[Problem requirements] Count every line below that contains "part", then state the total with no other output.

[Source material]
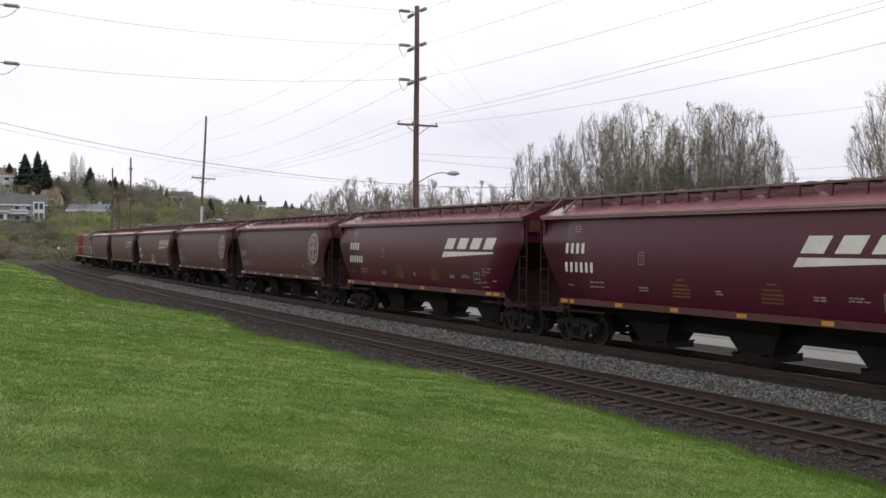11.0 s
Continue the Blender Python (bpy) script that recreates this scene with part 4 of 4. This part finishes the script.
def bare_tree(place, height, radius, seed, label, far=False, stems=20, forks=(8, 6, 4), bud="bud", buds=1, name="tree", low=-0.35):
    """A broad-leaved tree in early spring: straight limbs fan up and out from a low fork, and three orders of ever finer branches fill a rounded crown."""
    rs = np.random.RandomState(seed)
    thick = 1.0 if not far else 1.35
    core, semi = np.array([0, 0, height * 0.53]), np.array([radius, radius, height * 0.47])

    def inside(p, q, limit):
        """Shorten each branch that would leave the uneven crown."""
        for _ in range(5):
            out = np.linalg.norm((q - core) / semi, axis=1) > limit
            q = np.where(out[:, None], p + (q - p) * 0.72, q)
        return q

    limbs, lines = Geo(), []
    trunk_h, base = height * 0.10, 0.012 * height
    for k in range(stems):
        a, up = 2.4 * k + rs.uniform(-0.4, 0.4), low + (1 - low) * (k + 0.5) / stems
        flat = math.sqrt(max(0.0, 1 - up * up))
        tip = core + semi * np.array([math.cos(a) * flat, math.sin(a) * flat, up]) * rs.uniform(0.86, 1.0)
        foot = np.array([0.2 * math.cos(a), 0.2 * math.sin(a), trunk_h * rs.uniform(0.6, 1.0)])
        bend = foot + (tip - foot) * np.array([0.45, 0.45, 0.56])
        u = np.linspace(0, 1, 9)[:, None]
        line = foot * (1 - u) ** 2 + bend * 2 * u * (1 - u) + tip * u * u
        line[1:] += rs.normal(0, 0.04, (8, 3))
        lines.append(line)
        limbs.tube([tuple(q) for q in line], [max(base * 0.5 * (1 - i / 8) ** 0.9, 0.014 * thick) for i in range(9)], 5, False)
    lines = np.array(lines)
    n = stems * forks[0]
    u = rs.uniform(0.18, 0.97, n) * 8
    i, which = u.astype(int), np.repeat(np.arange(stems), forks[0])
    p = lines[which, i] + (lines[which, i + 1] - lines[which, i]) * (u - i)[:, None]
    d = lines[which, i + 1] - lines[which, i]
    d /= np.linalg.norm(d, axis=1)[:, None]
    V, F, count, tips = [], [], 0, None
    for order, (reach, wild, r) in enumerate(((0.23, 0.34, 0.020), (0.12, 0.34, 0.0115), (0.062, 0.42, 0.0068))):
        fan = p - np.array([0, 0, -0.1 * height])
        fan /= np.linalg.norm(fan, axis=1)[:, None]
        way = d * 0.6 + fan * 0.5 + rs.normal(0, wild, d.shape)
        way /= np.linalg.norm(way, axis=1)[:, None]
        length = height * reach * rs.uniform(0.55, 1.25, len(p))
        q = inside(p, p + way * length[:, None], 0.95 + 0.08 * rs.uniform(0, 1, len(p)) + 0.015 * order)
        v, f = prisms(p, q, np.full(len(p), r * thick), np.full(len(p), r * 0.55 * thick))
        V.append(v)
        F.append(f + count)
        count += len(v)
        tips = (p, q)
        if order < 2:
            k = forks[order + 1]
            at_ = rs.uniform(0.25, 1.0, len(p) * k)[:, None]
            d = np.repeat(way, k, axis=0)
            p = np.repeat(p, k, axis=0) + (np.repeat(q, k, axis=0) - np.repeat(p, k, axis=0)) * at_
    root = tagged(new(name), label, "tree")
    root.matrix_basis = Matrix.Translation(place)
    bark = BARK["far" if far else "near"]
    part("trunk", Geo().tube([(0, 0, -0.3), (0, 0, 0.3), (0.03, 0, trunk_h)], [base * 1.6, base * 1.2, base], 10), bark, root, smooth=True)
    part("branch_frame", limbs, bark, root, smooth=True)
    part("branchwork", tri_mesh("branchwork", np.concatenate(V), np.concatenate(F), bark), None, root)
    if not buds:
        return root
    p, q = np.repeat(tips[0], buds, axis=0), np.repeat(tips[1], buds, axis=0)
    c = p + (q - p) * rs.uniform(0.2, 1.05, len(p))[:, None] + rs.normal(0, 0.03, p.shape)
    size = 0.04 if not far else 0.055
    a, b = rs.normal(0, 1, p.shape), rs.normal(0, 1, p.shape)
    a *= size / np.linalg.norm(a, axis=1)[:, None]
    b *= size / np.linalg.norm(b, axis=1)[:, None]
    k = 4 * np.arange(len(c))[:, None]
    part("crown", tri_mesh("crown", np.stack([c - a, c + b, c + a, c - b], 1).reshape(-1, 3), np.concatenate([k + np.array([[0, 1, 2]]), k + np.array([[0, 2, 3]])]), LEAF[bud]), None, root, "small yellow-green buds and young leaves")
    return root


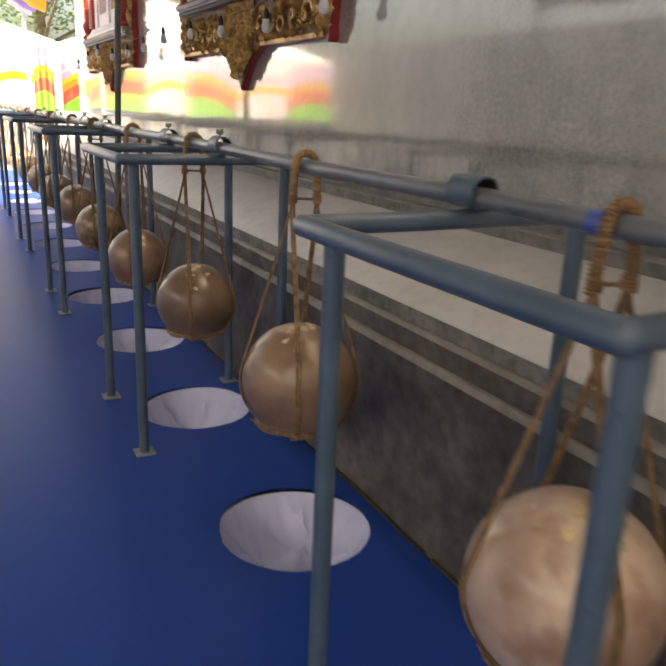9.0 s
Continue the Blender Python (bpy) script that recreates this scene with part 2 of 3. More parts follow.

[Output of the task] 6